Peter Apian, Astronomicum Caesareum

Dragon plate of Astronomicum Caesareum

Astronomicum Caesareum

Peter Apian
1969
New York: McGraw-Hill
[Faksimileausg. Ingolstadii, 1540.]

 

For its beautiful illustrations and rotatable astronomical disks, Peter Apian’s intricate Astronomicum Caesareum (“Imperial Astronomy”) (1540) is frequently regarded as the high point of 16th-century bookmaking. Apian, a German professor of astronomy, received the patronage of Roman Emperor Charles V and his brother Ferdinand I to apply his knowledge of mathematics to create the maps of the cosmos published in the Astronomicum. Similar to an astrolabe, these maps, drawn on movable woodcuttings (called volvelles), could be rotated to show the progression of stars, comets, and heavenly bodies across the sky.

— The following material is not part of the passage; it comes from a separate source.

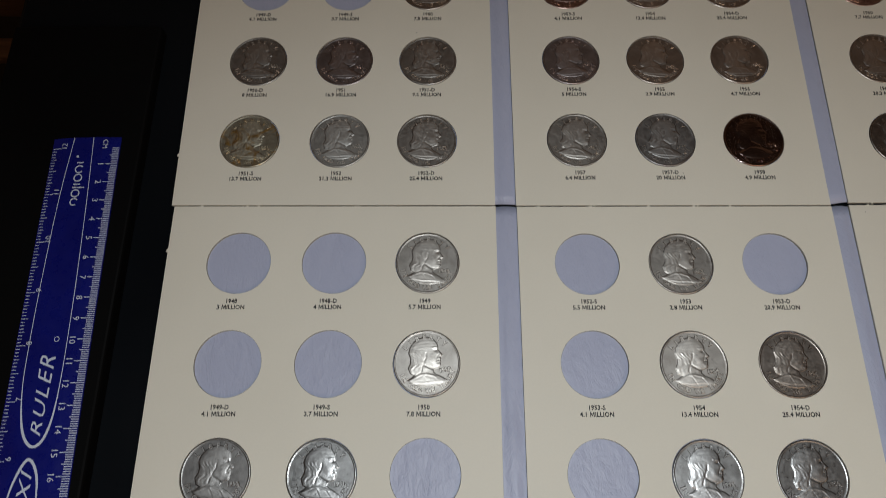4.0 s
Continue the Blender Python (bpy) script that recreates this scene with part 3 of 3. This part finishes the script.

As astronomer Diedrich Wattenberg explains in her introduction to the 1969 facsimile of Apian’s book,

At the time the Astronomicum Caesareum was written, astronomy was still regarded exclusively a domain of mathematics. The fixed stars were observed as points of light whose positions inside the constellations did not show any signs of change, although the whole sky appeared to be rotating. The measurements were made with the astrolabe, the cross-staff, and the torquetum. It was the task of the mathematician to lay the foundation for a theory of the complicated movements of the planets, including sun and moon, and to predict their positions in the zodiac with great accuracy at any time and for long periods in advance.

By including a variety of movable disks and other devices in his works, Apianus [Apian] endeavoured to ease in particular the burden of readers less versed in mathematics. In his Astronomicum Caesareum the graphical method was brought to the highest perfection and its application to a variety of problems made it possible to read off astronomical data and the positions of the heavenly bodies as from a clockwork.

The book was used to calculate more scientifically-grounded phenomena, such as the prediction of eclipses (seen in the pages above) and the movement of comets around the solar system. With a little instruction, someone without an extensive background in astronomy could operate the device to gather scientific data. The accuracy of this data is debatable. Scaling the solar system down to a 360° disk, for instance, makes astrolabes notoriously imprecise. Even an error of one degree can miscalculate the sun’s position by an entire day.

Yet, despite the seemingly scientific integration of mathematics into the study of the cosmos, the Astronomicum Caesareum primarily had superstitious uses and was employed to divine horoscopes. Thus, the line between science and superstition in this work is as indistinct as the line between science and art. Indeed, the beauty and intricacy of the Astronomicum Caesareum has cemented Apian’s work within scientific histories, even as the science behind it has been disproven.